Compliance with these requirements is unclear when lawyers receive cryptocurrency. First, there is inconsistent government treatment of whether cryptocurrency should be classified as “funds” or “property.” California’s Money Transmission Act does not define virtual currency and the state’s Department of Business Oversight (DBO) has not published any guidelines. In 2014, the IRS released Notice 2014-21, which defined cryptocurrency as “a digital representation of value that functions as a medium of exchange.” Despite this acknowledgement that cryptocurrency serves the same function as more traditional funds, the notice stated that the IRS would treated virtual currency as property for federal tax purposes.
But there are several instances where courts have indicated that cryptocurrency should be treated as funds. (See, e.g., United States v. Ulbricht (S.D.N.Y. 2014) 31 F.Supp.3d 540 [creator of website for selling drugs convicted of money laundering bitcoin because cryptocurrency was used to pay for goods and services]; United States v. Faiella (S.D.N.Y. 2014) 39 F.Supp.3d 544 [concluding, “Bitcoin clearly qualifies as ‘money’ or ‘funds’ under these plain meaning definitions. Bitcoin can be easily purchased in exchange for ordinary currency, acts as a denominator of value, and is used to conduct financial transactions.”]; Securities and Exchange Commission v. Shavers (E.D.Tex. 2013) 2013 U.S. Dist. LEXIS 110018 [rejecting argument that Bitcoin is not money and, therefore, investing in it is not an investment in a security].)
Regardless of whether cryptocurrency is properly considered as property or funds, it seems clear that, at present, it cannot be kept in a trust account. Accordingly, there is some risk that regulators may conclude that lawyers may not accept cryptocurrency as payment of advance fees, settlement funds, or anything other than payment of earned fees. One safeguard against this might be attempting to deposit into a client trust account and then obtaining a document indicating that the unconverted cryptocurrency could not be accepted into the account.
But that does not alleviate the lawyer of responsibility. Funds must still be held in a place of safekeeping. The nature of the payment raises a whole new world of possible issues in security and protection of client funds, primarily involving hacking and cybersecurity.

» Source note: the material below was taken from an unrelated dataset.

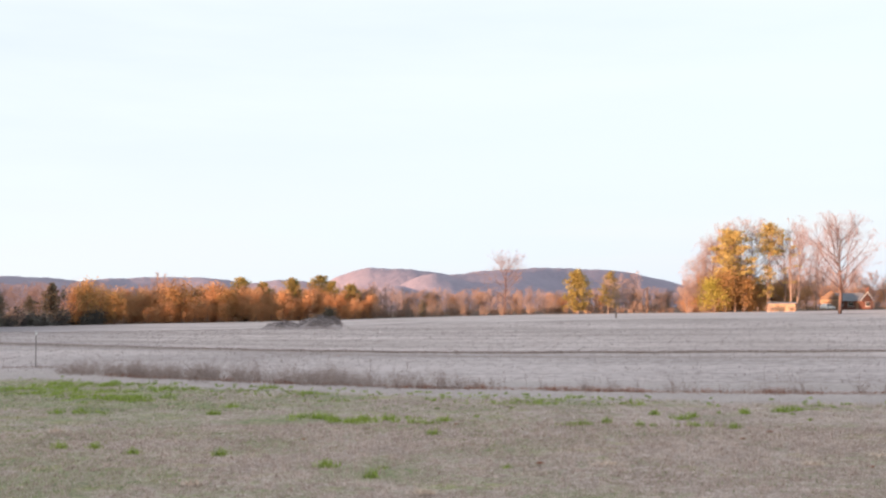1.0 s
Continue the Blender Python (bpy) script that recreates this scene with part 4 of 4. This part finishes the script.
# garage with a tan gable
garage = house_at("garage", 18.6, 306, "brown-gabled garage behind a parked white car", "garage")
simple("wall", garage, SIDING, (-2.6, -2.2, -0.3, 2.6, 3.0, 2.7))
part("roof", gable(bmesh.new(), -3.1, 3.1, -2.7, 3.3, 2.7, 4.9, along_x=False), TIMBER, garage, "brown gable end and roof")
simple("garage_door", garage, TIMBER, (-1.9, -2.26, 0.0, 1.9, -2.203, 2.2))

# brick house with a grey roof and a gabled wing
house = house_at("house", 19.72, 312, "brick house with a grey shingle roof and gabled wing", "house", 0.94)
simple("wall", house, BRICK, (-5.2, -2.5, -0.3, 2.2, 3.5, 2.4))
part("roof", gable(bmesh.new(), -5.7, 2.4, -3.0, 4.0, 2.4, 4.7), ROOF, house, "grey shingle roof")
simple("wing_wall", house, BRICK, (2.0, -3.6, -0.3, 4.6, 2.0, 2.5))
part("wing_roof", gable(bmesh.new(), 1.6, 5.0, -4.0, 2.2, 2.5, 5.0, along_x=False), ROOF, house, "grey roof of the gabled wing")
bm = bmesh.new()
v = [bm.verts.new(p) for p in ((1.9, -4.06, 2.52), (4.7, -4.06, 2.52), (3.3, -4.06, 4.6), (1.9, -4.003, 2.52), (4.7, -4.003, 2.52), (3.3, -4.003, 4.6))]
for f in ((0, 1, 2), (3, 5, 4), (0, 3, 4, 1), (1, 4, 5, 2), (2, 5, 3, 0)):
    bm.faces.new([v[i] for i in f])
part("gable_panel", bm, BRICK, house, "brick gable end")
for sx in (-1, 1):
    bm = bmesh.new()
    p = [(3.3, 5.04), (3.3 + sx * 1.75, 2.48), (3.3 + sx * 1.75, 2.2), (3.3, 4.72)]
    f0 = [bm.verts.new((a, -4.14, c)) for a, c in p]
    f1 = [bm.verts.new((a, -4.07, c)) for a, c in p]
    bm.faces.new(f0)
    bm.faces.new(f1[::-1])
    for i in range(4):
        bm.faces.new((f0[i], f1[i], f1[(i + 1) % 4], f0[(i + 1) % 4]))
    bmesh.ops.recalc_face_normals(bm, faces=bm.faces)
    part("bargeboard", bm, WHITE, house)
simple("chimney", house, BRICK, (2.9, -0.4, 4.0, 3.7, 0.4, 6.2), bevel=0.04)
for wx in (-3.9, -1.2):
    window(house, wx, -2.5, 0.9, 1.3, 1.1)
window(house, 3.3, -3.6, 0.8, 1.0, 1.2)
simple("door", house, TIMBER, (0.1, -2.56, 0.0, 1.0, -2.503, 2.05))

# open carport with a pale roof
carport = house_at("carport", 21.65, 316, "open carport with a pale metal roof", "carport", 0.65)
part("roof", gable(bmesh.new(), -2.6, 2.6, -2.6, 2.6, 2.3, 3.2, along_x=False), TIN, carport)
for cx in (-2.2, 2.2):
    for cy in (-2.2, 2.2):
        simple("support", carport, WHITE, (cx - 0.07, cy - 0.07, -0.3, cx + 0.07, cy + 0.07, 2.32))

# pale-roofed barn seen through the trees
barn = house_at("barn", -39.1, 216, "small barn with a pale metal roof behind bare trees", "barn", 0.75)
simple("wall", barn, BRICK, (-2.8, -2.0, -0.3, 2.8, 2.0, 2.0))
part("roof", gable(bmesh.new(), -3.1, 3.1, -2.4, 2.4, 2.0, 3.1), TIN, barn)

# parked white car
car = house_at("parked_car", 18.45, 300, "white car parked on the drive", "car")
car.matrix_basis = car.matrix_basis @ pose(0, 0, 0, 0, 0, 58)


def extruded(profile, y0, y1, bevel):
    bm = bmesh.new()
    f0 = [bm.verts.new((a, y0, c)) for a, c in profile]
    f1 = [bm.verts.new((a, y1, c)) for a, c in profile]
    bm.faces.new(f0)
    bm.faces.new(f1[::-1])
    n = len(profile)
    for i in range(n):
        bm.faces.new((f0[i], f1[i], f1[(i + 1) % n], f0[(i + 1) % n]))
    bmesh.ops.recalc_face_normals(bm, faces=bm.faces)
    bmesh.ops.bevel(bm, geom=bm.edges[:], offset=bevel, segments=2, affect="EDGES")
    return bm


part("body", extruded([(-2.2, 0.35), (2.2, 0.35), (2.25, 0.75), (1.3, 0.95), (-2.2, 1.0), (-2.3, 0.7)], -0.88, 0.88, 0.06), WHITE, car)
part("cabin", extruded([(-2.0, 0.98), (1.1, 0.95), (0.5, 1.55), (-1.7, 1.6)], -0.78, 0.78, 0.06), WHITE, car)
for sy in (-0.80, 0.80):
    bm = bmesh.new()
    for w0, w1 in ((-1.65, -0.5), (-0.42, 0.55)):
        box(bm, w0, sy - 0.012, 1.06, w1, sy + 0.012, 1.46, 0.005)
    part("side_window", bm, GLASS, car)
    for wx in (-1.4, 1.4):
        bm = bmesh.new()
        bmesh.ops.create_cone(bm, cap_ends=True, segments=18, radius1=0.33, radius2=0.33, depth=0.22, matrix=pose(wx, sy, 0.33, 90))
        wheel = part("wheel", bm, GUM, car)
        bm = bmesh.new()
        bmesh.ops.create_cone(bm, cap_ends=True, segments=14, radius1=0.19, radius2=0.19, depth=0.25, matrix=pose(wx, sy, 0.33, 90))
        part("rim", bm, TIN, wheel)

If lawyers cannot hold funds in trust, then what options do they have? Any solution should focus on giving security to the funds and segregating from the lawyer’s personal property. Options may include simple solutions such as using the blockchain system in the same way a trust account is used. For example, the lawyer and client could both create electronic wallets. The lawyer would create two addresses within her wallet, one for client trust funds and one for earned funds. Upon engagement, the client could transfer the retainer amount (and then subsequent replenishments) to the client trust account wallet. The lawyer would then transfer the funds to the operating account wallet once they are earned.
Cryptocurrency is just another means of transferring money. There should be no unique ethical issues to the process. Still, there are reasons to be cautious, including the facts that there is no consistent current treatment of what cryptocurrency even is and that the Rules of Professional Conduct may not have caught up to this aspect of the marketplace. Ultimately, the same concepts of protecting the client’s property and funds should apply regardless of the form of payment.